WSUS - Unsure
A while back (around December) I had just setup WSUS and all was going very well for my first time using it. Unfortunately though, at some point, all the PCs on site had a very odd error where any users created the day after our Exchange server was upgraded to 2013 (from the external IT support company we use for major systems) had profile corruption issues. The theme went back to Windows Classic, and Outlook refused to open (Cannot open default email folders)
I uninstalled WSUS, reimaged all the PCs (it was the only fix I could find.. tedious!) and forgot all about it as it had put me off. However WSUS seems such a useful utility and I really want to learn how to use it better, but that incident put me off using it again.
I was just curious to know if anybody has come across the above issues before? Was it WSUS? Was it something weird with the Exchange server upgrade? Or am I just an unlucky sod?
Thank you :)
Generally WSUS works well. Once setup unless someone decides to change something then it just ticks away in the background.
I suggest you try again and tell your external IT support to stop breaking things!! :)
WSUS is lush when working properly. We've recently pushed out Office 2013 SP1, IE11 plus a huge bunch of other updates. I also integrate my Flash updates into it using Local Update Publisher. I'd be lost without it.
Admittedly it was my own stupid fault for deploying all updates across site rather than a test machine first, so maybe I should try that approach and if all works well I'll then deploy after. Thanks for the responses, has put my confidence of using it back up :)

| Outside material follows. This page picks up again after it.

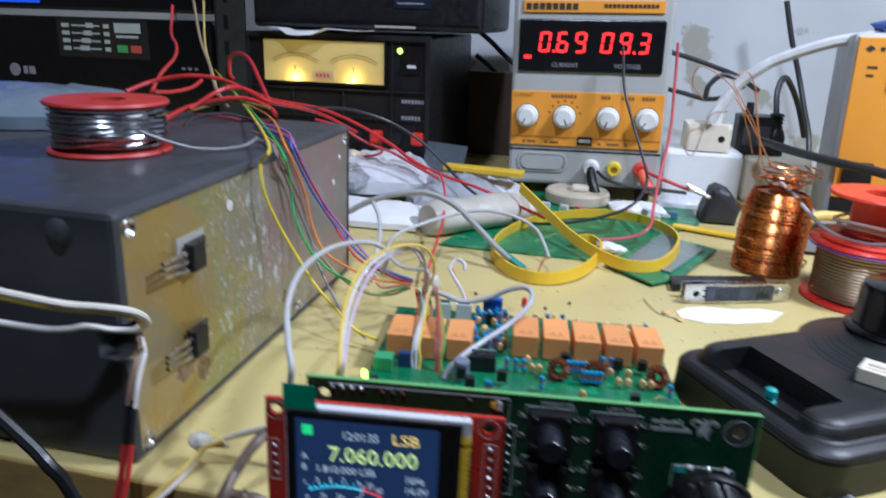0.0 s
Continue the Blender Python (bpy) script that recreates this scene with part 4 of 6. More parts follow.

@3s-gtech - interesting - how well do you find that works for the non-MS updates? [I use a powershell startup script to deploy flash, which also 'fixes' some flash corruption things we had in the past, and msi gpo's for java/reader - both methods seem to be low maintenance for me now at least (partly because you have to update the things once a month :)), and push out the options microsoft updates e.g. IE11 via WSUS]
@TBlax: what I've done for the last few years is set up a few targetting groups via group policy (so that servers end up in a separate group to workstations for example) - Historically I made lots of groups - now I've basically collapsed to 'servers', 'workstations' , 'wireless'. I have WSUS sync automatically, however tell it not to automatically deploy most updates. This way, you can choose to wait a day or two before deploying a Microsoft update in case they pull it back, but you get a global picture of what updates are missing. And at the end of the day, the updates are the same ones that come out to home PC's via windows updates, so you shouldn't really hit any problems - if anything you have more control.
In our case, we are pretty much standardized on windows 7 64bit, so it's not that much of a task to manually approve the 20 security/updates microsoft release once a month. I suspect people that have different operating systems on their school site would find it a pain doing it that way.
I really only use it for Flash and Shockwave players. It is good, a few machines won't like an update but will usually take the next one. We also use it for installing to freshly imaged machines. It fails if you try to push the update to a machine that has had it manually installed, and it obviously fails on our 8.1 PCs so they're in their own category.